The recent murder of an 8-month-old infant has horrified and incensed many of us. But I wonder if we as a nation are sufficiently horrified and incensed to ensure that all convicted murderers receive the just and fitting punishment for their crime, which is swift execution by the state. From the looks of things, it does not appear so. Therefore, the carnage will continue, because we continue to send the message to murderers that they can take the lives of others and the state will spare theirs.

Recently, while speaking about our nation’s excessively high crime rate, Minister of National Security Marvin Dames said, “We are proponents of the death penalty. Our leader talked about it during the campaign trail, and we have not changed our position on that. We will do what we promised we will do.” I pray that those words will be put into action very soon, but I wonder what else needs to happen before they are.

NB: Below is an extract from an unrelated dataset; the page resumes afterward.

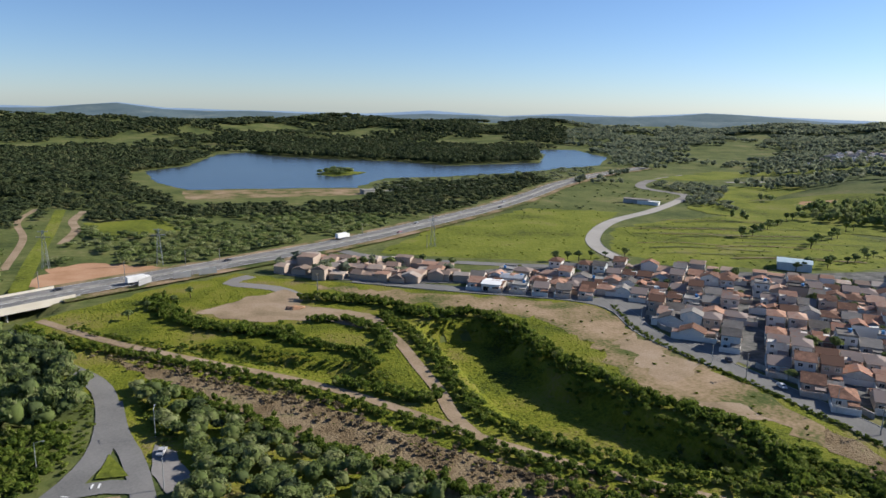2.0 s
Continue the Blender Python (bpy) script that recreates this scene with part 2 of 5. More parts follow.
# ---- mesh helpers ----
class MB:
    """Collects vertices and faces with material numbers."""

    def __init__(self):
        self.v, self.f, self.m = [], [], []

    def add(self, vs, fs, mi=0):
        o = len(self.v)
        self.v += vs
        self.f += [tuple(i + o for i in f) for f in fs]
        self.m += [mi] * len(fs)
        return self

    def box(self, x0, x1, y0, y1, z0, z1, mi=0):
        return self.add([(x0, y0, z0), (x1, y0, z0), (x1, y1, z0), (x0, y1, z0), (x0, y0, z1), (x1, y0, z1), (x1, y1, z1), (x0, y1, z1)],
                        [(3, 2, 1, 0), (4, 5, 6, 7), (0, 1, 5, 4), (1, 2, 6, 5), (2, 3, 7, 6), (3, 0, 4, 7)], mi)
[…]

I’m eagerly waiting to see if, when and how Prime Minister Minnis and his government will seek to enforce the death penalty. If they do anything short of giving Bahamian voters the opportunity to amend the constitution in such a way to ensure that convicted murderers are swiftly executed by the state, I and others will know they are not serious and are merely engaging in BTNA (big talk, no action).

The reality is that as long as we have a so-called system of justice where people can take a person’s life and then be rewarded by having theirs spared (by being sentenced to prison), we will continue to match and break our record rates of murder, year after year. Yes, even when convicted murderers are given a sentence of life in prison, it is more like a reward, because the just and proper sentence for murder is death. And what is worse is that some convicted murderers are given less-than-life sentences.

No doubt, some will chide me for calling for capital punishment. But the reality is that even though it has been more than 17 years since the Bahamian state has executed a convicted murderer, we still have capital punishment. It’s just not in the state’s hands; it’s in private hands. And we will continue to have an ever-increasing murder rate and the continuation of privatized capital punishment if the government refuses to do its job and carry out state-sanctioned capital punishment.

To be clear, I do not support the death penalty as a reaction to our high rate of murder (even though I firmly believe that swift and consistent execution of convicted murderers will reduce our high rate of murder). I support the death penalty because it is the only just and fitting punishment for the crime of murder.